Historiquement, les premières législations « civiles » de répression du blasphème sont étroitement reliées à la loi religieuse. La répression des actes blasphématoires revêtait un aspect social essentiel. Présentement, de nombreux pays possèdent encore une législation pénale réprimant la diffamation religieuse ou/et le blasphème. Ces législations ne sont pas remises en cause par la jurisprudence de la Cour. Elles sont même admises dans une jurisprudence européenne constante.

A.)Une construction jurisprudentielle constante.

Le blasphème est défini comme une parole, un discours outrageant à l'égard de la divinité, de la religion, de tout ce qui est considéré comme sacré. Quant à la diffamation, elle désigne l'action de chercher à porter atteinte à la réputation ou à l'honneur de quelqu'un par des écrits ou des paroles. Les auteurs ont, longtemps, employé le seul terme de blasphème. La doctrine était donc attachée, « à tout le moins conceptuellement, à une vision conservatrice (au sens technique) des atteintes aux sentiments religieux des croyants. Peut-être cette réticence terminologique s'explique-t-elle, pour partie, par le caractère relativement attrape-tout susceptible d'être prêté à la notion de diffamation religieuse.» 29(*)Malgré le caractère religieux de ces notions, elles sont admises par la Cour européenne des droits de l'homme. Dans l'arrêt Wingrove, la Cour ne remet pas en cause la législation anglaise sur le blasphème, bien que celle-ci ne traite pas sur pied d'égalité les différentes religions pratiquées au Royaume-Uni. Celle-ci ne concernait en réalité que la foi chrétienne. En effet, dans une jurisprudence largement critiquée, y compris par une minorité active au sein même de la Cour,la Cour des droits de l'homme refuse pratiquement toujours de condamner les Etats lorsque ceux-ci préviennent le blasphème par la censure ou le sanctionnent. En d'autres termes, «dans l'état actuel de cette jurisprudence, il ne peut être affirmé qu'il existe, en Europe, un «droit de blasphémer garanti au titre de la liberté d'expression. A l'inverse, c'est la liberté de religion et de culte qui est mise en avant et réinterprétée, de manière assez stupéfiante, comme incluant un droit pour les fidèles à ne pas être heurtés dans leurs convictions religieuses. On est dès lors bien obligé de mesurer ici et de prendre acte de la distance qui sépare actuellement les déclarations de principe sur la défense de la laïcité et de la liberté de la presse de la réalité du droit européen des droits de l'homme, tel qu'il se révèle à l'analyse des décisions nationales qui sanctionnent les blasphémateurs et de la jurisprudence européenne qui entérine celles-ci. »30(*)

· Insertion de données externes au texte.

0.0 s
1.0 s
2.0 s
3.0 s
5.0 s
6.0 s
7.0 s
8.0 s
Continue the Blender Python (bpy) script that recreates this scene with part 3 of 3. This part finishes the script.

Cette jurisprudence européenne fut confirmée à maintes reprises. Aussi, plus récemment, l'arrêt Giniewski s'inscrit-t-il dans la continuité de la jurisprudence antérieure en matière de blasphème. Elle reprend le paragraphe 26 de l'arrêt I. A. c. Turquie et affirme que les autorités publiques peuvent « légitimement estimer nécessaire de prendre des mesures visant à réprimer certaines formes de comportement, y compris la communication d'informations et d'idées jugées incompatibles avec le respect de la liberté de pensée, de conscience, et de religion d'autrui. » Les juges ont donc élaboré une jurisprudence constante qui admet même la répression pénale de la diffamation religieuse.

* 29 J.-F. Flauss, «  La protection internationale de la liberté religieuse » Edition Bruylant 2002, p279

* 30 B. Frydmann, « Introduction : les propos qui heurtent, choquent, ou inquiètent » Rev. dr. ULB - vol. 35 - 2007.